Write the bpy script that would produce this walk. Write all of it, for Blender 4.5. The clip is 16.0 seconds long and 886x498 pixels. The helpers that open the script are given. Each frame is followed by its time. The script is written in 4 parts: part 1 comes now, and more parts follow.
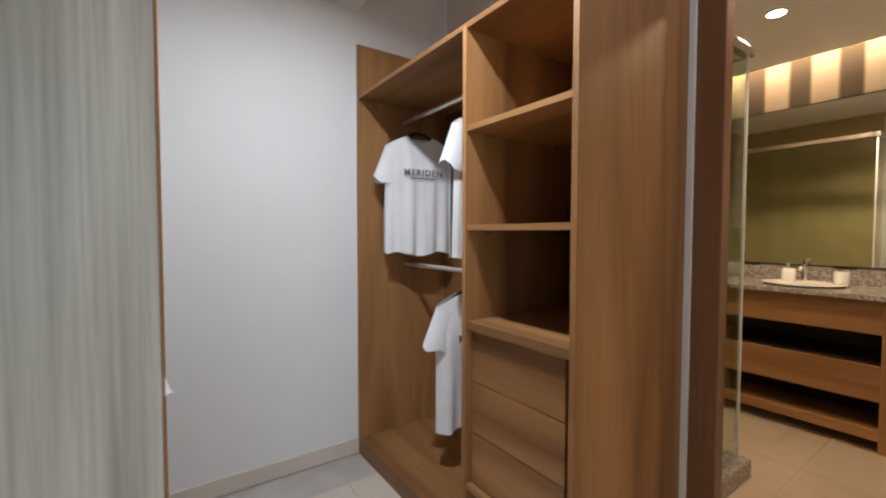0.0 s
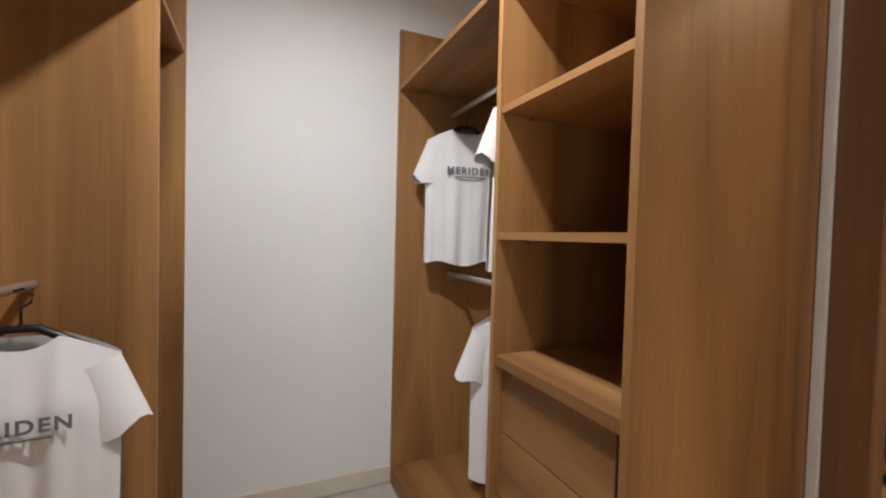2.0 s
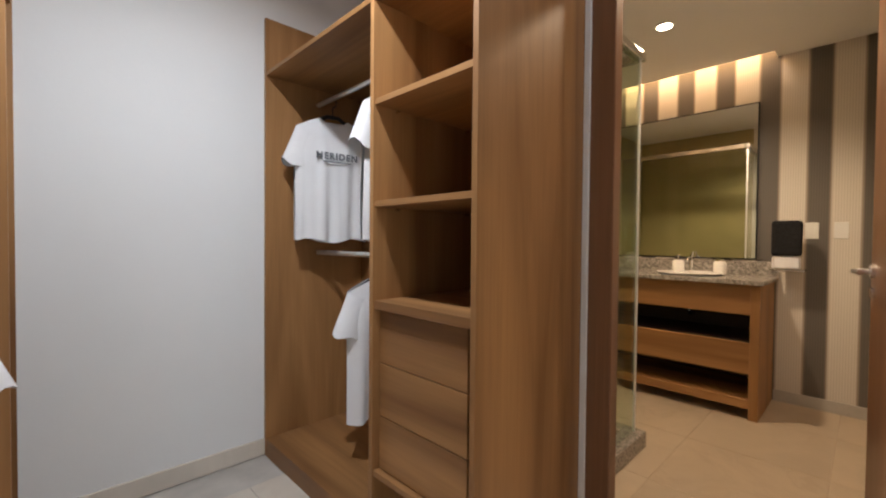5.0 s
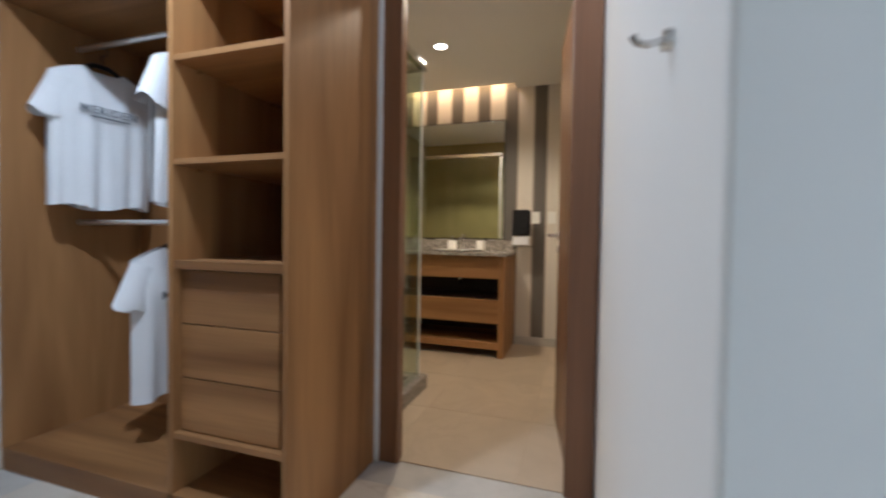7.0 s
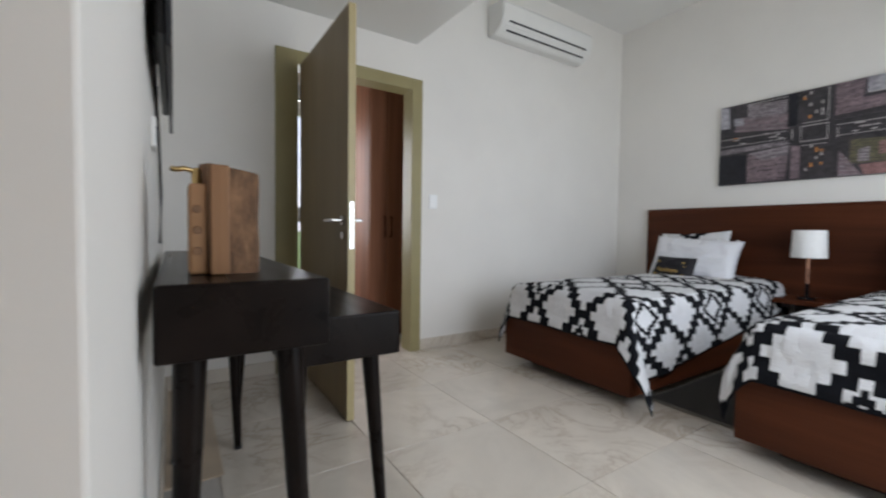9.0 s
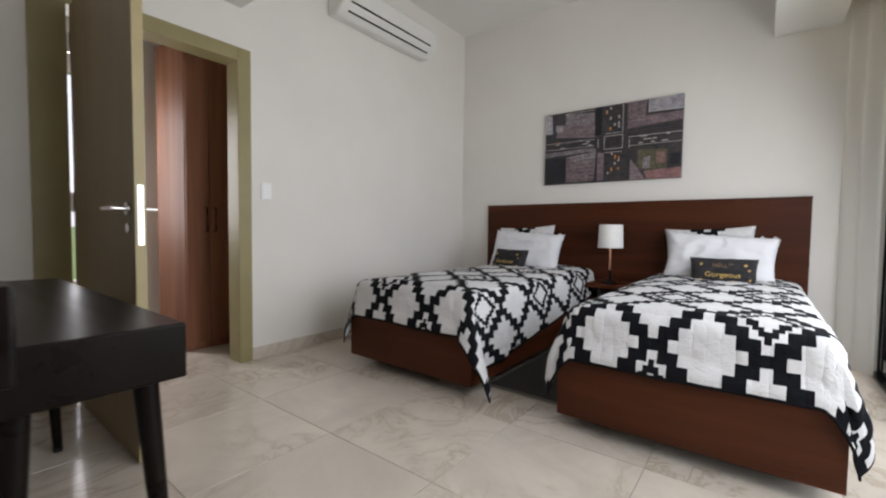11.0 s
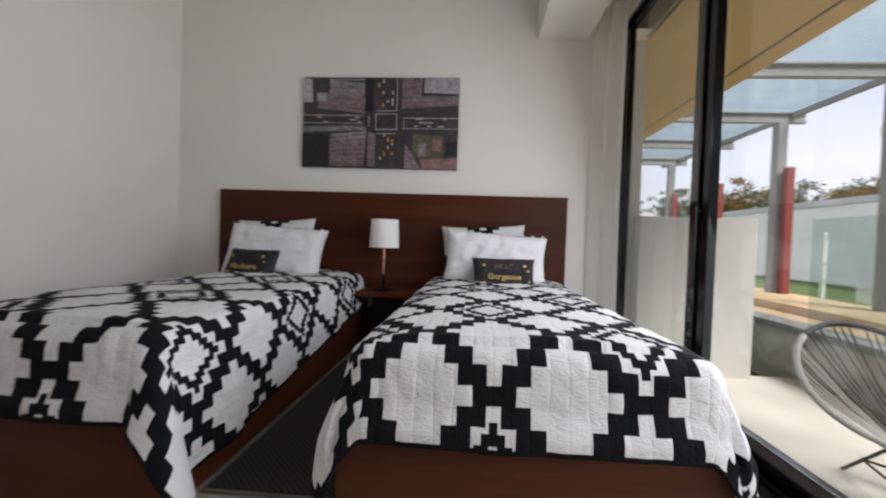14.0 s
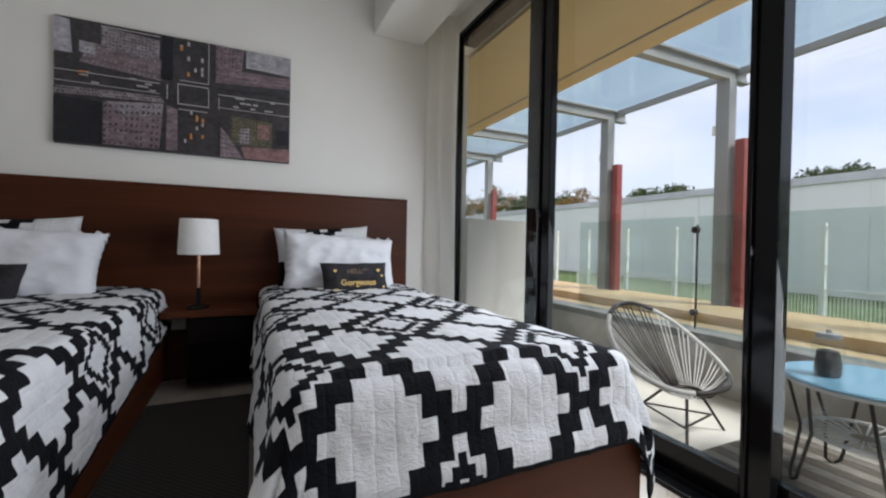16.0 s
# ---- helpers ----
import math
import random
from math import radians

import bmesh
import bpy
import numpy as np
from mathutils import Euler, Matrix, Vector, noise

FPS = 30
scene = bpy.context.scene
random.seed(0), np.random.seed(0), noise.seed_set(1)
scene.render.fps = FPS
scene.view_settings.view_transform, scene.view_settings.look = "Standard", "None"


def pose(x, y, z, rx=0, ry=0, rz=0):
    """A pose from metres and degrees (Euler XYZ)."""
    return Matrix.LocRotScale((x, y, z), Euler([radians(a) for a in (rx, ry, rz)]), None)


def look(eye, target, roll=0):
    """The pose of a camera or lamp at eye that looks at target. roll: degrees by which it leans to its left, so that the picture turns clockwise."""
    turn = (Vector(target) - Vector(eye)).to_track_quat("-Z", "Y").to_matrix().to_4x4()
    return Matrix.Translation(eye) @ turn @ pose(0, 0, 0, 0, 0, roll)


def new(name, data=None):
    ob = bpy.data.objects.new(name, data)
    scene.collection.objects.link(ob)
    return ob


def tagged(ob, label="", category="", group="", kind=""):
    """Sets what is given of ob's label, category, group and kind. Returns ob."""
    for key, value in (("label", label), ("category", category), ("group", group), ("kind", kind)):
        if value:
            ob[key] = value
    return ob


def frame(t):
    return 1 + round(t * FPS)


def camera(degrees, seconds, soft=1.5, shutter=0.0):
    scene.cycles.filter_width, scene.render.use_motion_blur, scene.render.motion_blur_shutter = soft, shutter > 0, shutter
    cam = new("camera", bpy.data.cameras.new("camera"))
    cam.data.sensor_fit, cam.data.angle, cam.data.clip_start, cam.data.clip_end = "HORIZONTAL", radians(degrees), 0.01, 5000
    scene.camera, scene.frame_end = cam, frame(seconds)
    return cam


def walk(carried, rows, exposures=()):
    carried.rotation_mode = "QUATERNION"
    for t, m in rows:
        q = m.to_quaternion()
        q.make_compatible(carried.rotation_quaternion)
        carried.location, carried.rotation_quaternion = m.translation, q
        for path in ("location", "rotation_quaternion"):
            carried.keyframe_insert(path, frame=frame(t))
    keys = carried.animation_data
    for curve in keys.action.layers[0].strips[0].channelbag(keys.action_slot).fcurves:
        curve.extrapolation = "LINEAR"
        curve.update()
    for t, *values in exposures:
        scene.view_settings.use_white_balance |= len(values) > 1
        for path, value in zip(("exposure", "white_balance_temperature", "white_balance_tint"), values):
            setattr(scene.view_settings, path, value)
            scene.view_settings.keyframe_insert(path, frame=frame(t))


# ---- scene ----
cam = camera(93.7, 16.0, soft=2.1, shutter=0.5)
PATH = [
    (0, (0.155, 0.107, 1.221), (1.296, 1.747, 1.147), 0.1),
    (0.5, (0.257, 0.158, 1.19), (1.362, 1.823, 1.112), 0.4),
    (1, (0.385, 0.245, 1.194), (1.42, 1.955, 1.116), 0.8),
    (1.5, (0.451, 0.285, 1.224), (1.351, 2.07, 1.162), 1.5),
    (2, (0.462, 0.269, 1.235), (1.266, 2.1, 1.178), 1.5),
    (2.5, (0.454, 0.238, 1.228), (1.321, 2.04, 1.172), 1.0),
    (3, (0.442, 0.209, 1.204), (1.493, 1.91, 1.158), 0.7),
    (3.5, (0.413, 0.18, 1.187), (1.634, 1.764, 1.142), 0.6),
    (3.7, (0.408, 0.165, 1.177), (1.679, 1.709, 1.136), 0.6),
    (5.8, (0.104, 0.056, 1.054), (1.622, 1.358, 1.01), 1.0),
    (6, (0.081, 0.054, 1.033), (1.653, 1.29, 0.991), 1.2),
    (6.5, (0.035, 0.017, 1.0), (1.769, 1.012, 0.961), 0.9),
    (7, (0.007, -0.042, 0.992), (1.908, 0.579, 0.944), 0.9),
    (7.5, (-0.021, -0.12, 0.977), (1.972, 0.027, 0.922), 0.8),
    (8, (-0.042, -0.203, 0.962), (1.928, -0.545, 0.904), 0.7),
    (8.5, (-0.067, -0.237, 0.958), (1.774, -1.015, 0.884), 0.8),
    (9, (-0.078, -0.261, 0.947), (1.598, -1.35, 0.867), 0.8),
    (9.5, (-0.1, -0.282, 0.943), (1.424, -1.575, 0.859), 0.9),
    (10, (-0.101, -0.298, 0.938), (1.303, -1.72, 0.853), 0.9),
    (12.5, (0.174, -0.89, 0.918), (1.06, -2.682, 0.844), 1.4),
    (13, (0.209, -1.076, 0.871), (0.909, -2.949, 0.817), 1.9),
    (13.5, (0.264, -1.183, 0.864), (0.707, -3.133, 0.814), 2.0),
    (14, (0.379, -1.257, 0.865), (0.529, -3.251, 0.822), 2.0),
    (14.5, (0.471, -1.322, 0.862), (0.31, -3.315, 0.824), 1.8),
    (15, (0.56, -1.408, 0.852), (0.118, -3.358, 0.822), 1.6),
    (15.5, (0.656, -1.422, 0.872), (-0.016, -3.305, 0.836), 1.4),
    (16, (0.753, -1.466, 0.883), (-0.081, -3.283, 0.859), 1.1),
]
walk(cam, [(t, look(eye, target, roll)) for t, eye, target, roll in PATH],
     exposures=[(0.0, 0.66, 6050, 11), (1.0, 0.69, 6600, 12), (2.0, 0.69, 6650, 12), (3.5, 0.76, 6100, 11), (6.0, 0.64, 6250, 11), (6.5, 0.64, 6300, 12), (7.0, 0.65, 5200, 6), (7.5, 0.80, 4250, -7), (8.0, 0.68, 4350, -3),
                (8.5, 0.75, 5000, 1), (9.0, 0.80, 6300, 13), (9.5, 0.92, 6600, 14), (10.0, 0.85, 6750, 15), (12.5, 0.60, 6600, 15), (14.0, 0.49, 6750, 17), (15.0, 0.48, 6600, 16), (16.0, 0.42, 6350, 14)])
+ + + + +
▶ _What you need to do_
Out of the data above, set down the lines from the one with "pose from metres" to the one with "what is given", both included, exactly as written and with no additions.

▶ _Correct output_
    """A pose from metres and degrees (Euler XYZ)."""
    return Matrix.LocRotScale((x, y, z), Euler([radians(a) for a in (rx, ry, rz)]), None)


def look(eye, target, roll=0):
    """The pose of a camera or lamp at eye that looks at target. roll: degrees by which it leans to its left, so that the picture turns clockwise."""
    turn = (Vector(target) - Vector(eye)).to_track_quat("-Z", "Y").to_matrix().to_4x4()
    return Matrix.Translation(eye) @ turn @ pose(0, 0, 0, 0, 0, roll)


def new(name, data=None):
    ob = bpy.data.objects.new(name, data)
    scene.collection.objects.link(ob)
    return ob


def tagged(ob, label="", category="", group="", kind=""):
    """Sets what is given of ob's label, category, group and kind. Returns ob."""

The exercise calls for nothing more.